Rabbi Wise died in 1949 and never got to see how Stephen Wise Temple had become a center for Judaism and Jewish education. However, in our early years, his daughter, Justine visited our Synagogue and told Rabbi Zeldin that her father would have been proud of this congregation because it represented all that he believed and worked for in his life – social justice, Israel, communal welfare, Jewish learning, and the survival and prosperity of Jewish culture.
The Man Behind the Name
Written by Dr. Gary Zola
The history of Stephen Wise Temple would not be complete without a better understanding of the man behind the name.
Stephen Samuel Wise (1874-1949) was arguably the most significant and prominent rabbinic leader in the United States during the first half of the twentieth century.

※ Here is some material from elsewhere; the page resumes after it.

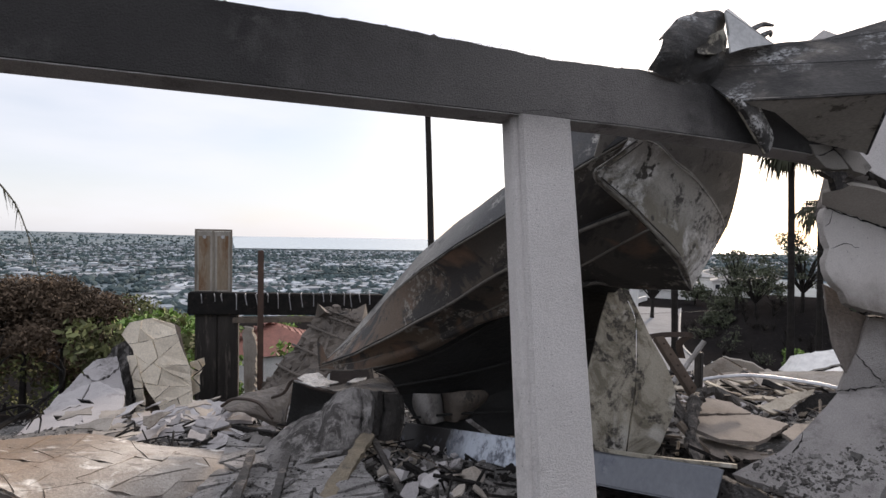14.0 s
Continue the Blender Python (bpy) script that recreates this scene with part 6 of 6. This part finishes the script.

The remarkable roster of accomplishments which he amassed during a career that spanned more than a half century bespeaks the extraordinary impact Wise had on American Jewry, on American society in general and, to be sure, on the international scene as well. Wise’s expansive horizon of Jewish concern together with his wide-ranging professional endeavors made the sphere of his influence much larger than that of any of his rabbinic peers. And with the help of his powerful oratory, he pushed his way into the consciousness of American society.
Professionally speaking, Wise was something of a Jewish jack-of-all trades. The web of communal involvement which he spun over the course of his career was labyrinthine to say the least. He was a social activist-a loyal partisan to the agenda of the progressive era in which his world view was molded. Wise played a leading role in a panoply of social causes: he was a prominent member of the Child Labor Committee, the Old Age Pension League, the Religion and Labor Foundation, and the American Civil Liberties Union. In 1909, he was one of the signatories on a letter calling for the establishment of the National Association for the Advancement of Colored People.
He was also a political activist. Wise campaigned ardently and openly for presidential candidates Woodrow Wilson, Alfred E. Smith and (from 1936) Franklin D. Roosevelt. Intensely involved in the political affairs of New York, Wise quickly became a commanding presence with state and local officials. He loathed the Tammany Hall, and as a member of the New York City Affairs Committee, Wise helped to force the resignation of James J. Walker in 1932. Subsequently, he became Fiorello H. LaGuardia’s ardent proponent and the “Little Flower” relied heavily on Wise for advice and guidance on a multitude of topics.
Wise was a lifelong Zionist. He helped to establish the New York Federation of Zionist Societies in 1897. In 1898, he participated in the Second Zionist Congress in Basle and, with Theodor Herzl’s blessings, he returned to the United States as the “American secretary” to the World Zionist Movement. In 1917, he acted as an important intermediary to President Woodrow Wilson and the president’s trusted advisor, Colonel Edward House, when, together with Louis D. Brandeis and Felix Frankfurter, he contributed to the formulation and promulgation of the text of the Balfour Declaration. Subsequently, he attended the Versailles Peace Conference after World War I where he represented the interests of the Zionist movement vis a vis the disposition of Palestine. Wise served as the vice president of the Zionist Organization of America from 1918 to 1920 and president from 1936 to 1938.
In addition to all that has been noted, Wise was an impressive and energetic organization builder. He played a leading role in the establishment of the American Jewish Congress – both during its provisional stage in 1916-17 and, subsequently, after it was permanently established in the late 1920s. He launched, in 1922, a new rabbinical seminary-the Jewish Institute of Religion – which he led as president until it merged with the Hebrew Union College at the time of its founder’s death. In this capacity, Wise touched the lives of scores of rabbinic disciples and, through them, impacted upon the character of the American synagogue in a way that, to date, have not been fully explored. One needs only to mention Wise’s name to one of the dwindling number of his former students, now in their seventies and eighties, to grasp a sense of how impressively he remains, to this day, a beau ideal.
Yet the congregational rabbinate was unquestionably the keystone of Wise’s career. It has been repeatedly noted that the rabbinate was at the very core of this man’s extraordinarily expansive career. As his foremost biographer, Professor Melvin I. Urofsky, noted, “For all his work in secular reform in the American and World Jewish congresses, in founding the Jewish Institute of Religion, in lecturing and writing and being a public personality for more than four decades, Wise saw himself first and always as rabbi…”
It is fitting, then, that two great American synagogues have paid tribute to this remarkable man by using his name as a living memorial. The first is a synagogue that Wise himself founded in New York City: the Free Synagogue (known today as the Stephen Wise Free Synagogue). The other is one of the most dynamic and influential congregations in Los Angeles, the Stephen Wise Temple.